Gender Model

The gender model can classify speech into "male", "female" or "unknown". The "unknown" class means that we cannot reliably classify the speech into "male" or "female. Because it only makes sense to apply this model to speech audio, it is combined with the speech model to increase the reliability of the results.

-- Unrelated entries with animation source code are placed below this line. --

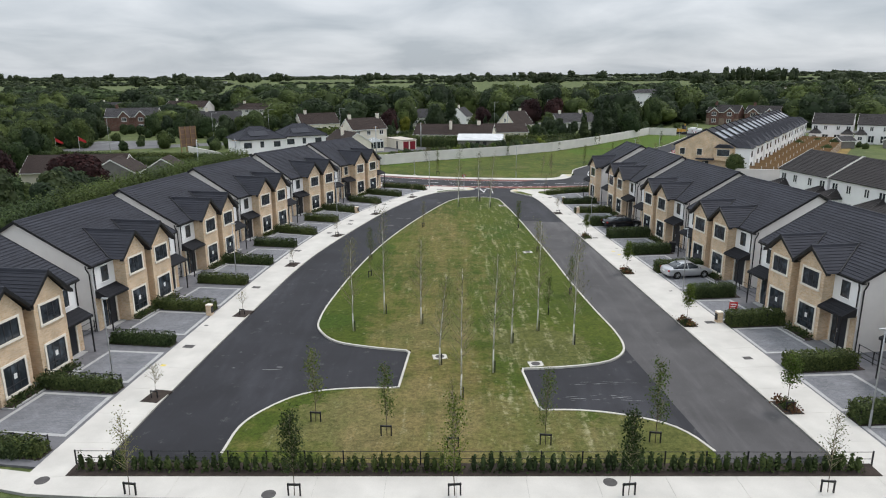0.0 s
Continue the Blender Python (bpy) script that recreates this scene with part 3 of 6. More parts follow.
paved("pavement_loop", L_IN, L_OUT, 27, "pale concrete footpath beside the estate road")
paved("pavement_loop", R_IN, R_OUT, 25, "pale concrete footpath beside the estate road")
paved("pavement_front", evenly([(-45, 31.5), (-24, 29.7), (-19.7, 28.9), (-18, 28.55), (30, 28.5), (60, 28.5)], 40), evenly([(-45, 28.6), (-24, 28.5), (-20.5, 27.6), (-18, 26.95), (30, 26.2), (60, 26.0)], 40), 32, "pale concrete footpath in front of the hedge", 0.094)
paved("pavement_green", [p for p in FAR_KERB if p[0] < 23.3 and p[1] < 175 and not (p[0] > 22 and p[1] > 126)], [p for p in GREEN_EDGE if p[1] < 125.5 or p[0] < 10], 44, "pale concrete footpath between road and green")
solid("pavement_corner", plate([(22.0, 127.7), (21.2, 125), (20.9, 123.6), (21.6, 122.3), (22.6, 123.4), (23.3, 125.2), (23.9, 127.7)], -0.2, 0.104), M["concrete"], "pale concrete corner of the footpath", "footpath", "structure")
solid("tactile_paving", plate([(22.6, 127.6), (22.6, 125.2), (23.3, 125.2), (23.85, 127.6)], 0.05, 0.108), M["tactile"], "buff tactile paving at the crossing", "paving", "structure")
# left junction corner
L_TIP = curve([(-1.2, 108.1), (-0.6, 108.5), (0.9, 109.3), (3.3, 110.0), (4.4, 110.5), (4.85, 111.2), (4.75, 111.9), (4.3, 112.6)], 4)
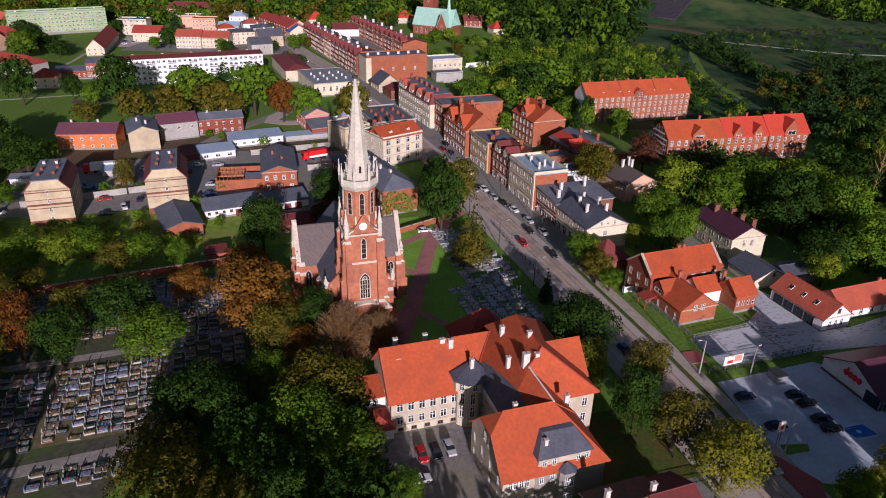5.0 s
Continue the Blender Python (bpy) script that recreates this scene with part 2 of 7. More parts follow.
# joinery, metal, glass
mat("white_frame", (0.80, 0.79, 0.76), (0.72, 0.71, 0.68), 2.0, 0.6)
mat("brown_frame", (0.16, 0.09, 0.06), (0.12, 0.07, 0.045), 2.0, 0.6)
mat("door_wood", (0.14, 0.075, 0.045), (0.10, 0.055, 0.035), 3.0, 0.6)
mat("beam_wood", (0.42, 0.29, 0.15), (0.33, 0.22, 0.115), 2.0, 0.8)
mat("garage_door", (0.22, 0.045, 0.035), (0.17, 0.035, 0.03), 2.0, 0.6)
mat("pane", (0.020, 0.026, 0.034), (0.028, 0.034, 0.042), 0.8, 0.08)
mat("lead_glass", (0.022, 0.020, 0.022), (0.035, 0.03, 0.03), 4.0, 0.25)
mat("chimney_white", (0.64, 0.61, 0.55), (0.50, 0.47, 0.43), 2.5, 0.9)
mat("metal_grey", (0.38, 0.39, 0.40), (0.30, 0.31, 0.32), 2.0, 0.5, metal=0.5)
mat("metal_dark", (0.05, 0.055, 0.055), (0.035, 0.04, 0.04), 2.0, 0.5)
mat("pole_concrete", (0.48, 0.46, 0.42), (0.40, 0.38, 0.35), 2.0, 0.9)
mat("sign_red", (0.75, 0.020, 0.020), (0.65, 0.018, 0.018), 1.0, 0.4)
mat("sign_white", (0.80, 0.78, 0.72), (0.72, 0.70, 0.65), 1.0, 0.5)
mat("sign_yellow", (0.75, 0.52, 0.05), (0.62, 0.42, 0.05), 1.0, 0.5)
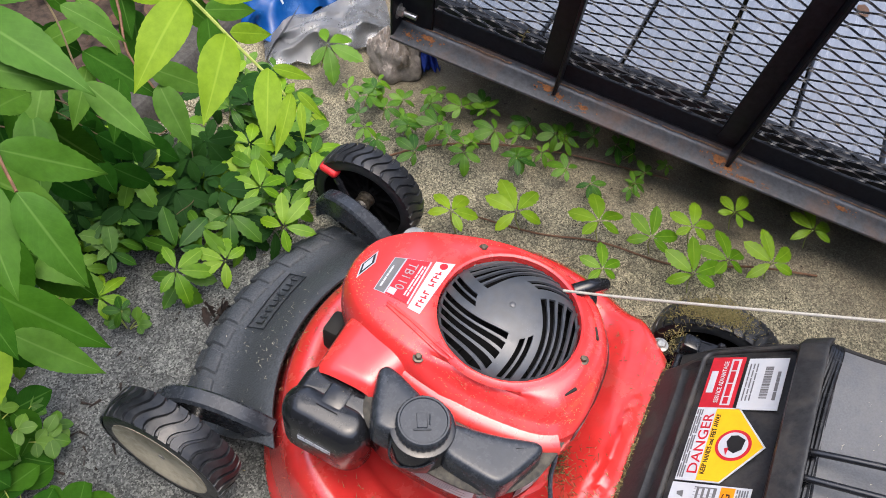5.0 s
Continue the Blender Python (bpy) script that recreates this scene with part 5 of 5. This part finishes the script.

The receptive filed of this model is 1851 milliseconds.

Specification

Receptive FieldResult Type
1851 msresult ∈ ["female", "male", "unknown", "no_speech"]

Time-series

The time-series result will be an iterable with elements that contain the following information:

{
"timestamp": 0,
"gender": {
"result": "female",
"confidence": 0.92
}
}

Summary

In case a summary is requested the following will be returned

{
"gender": {
"male_fraction": 0.30,
"female_fraction": 0.60,
"unknown_fraction": 0.05,
"no_speech_fraction": 0.05
}
}

where x_fraction represents the percentage of time that x class was identified for the duration of the input.

Transitions

In case the transitions are requested a time-series with transition elements like shown below will be returned.

{
"timestamp_start": 0,
"timestamp_end": 1500,
"result": "male",
"confidence": 0.96
},
{
"timestamp_start": 1500,
"timestamp_end": 4000,
"result": "female",
"confidence": 0.89
}

The example above means that the first 1500ms of the audio snippet contained speech by male speaker(s), and between 1500ms and 4000ms female speaker(s) were detected.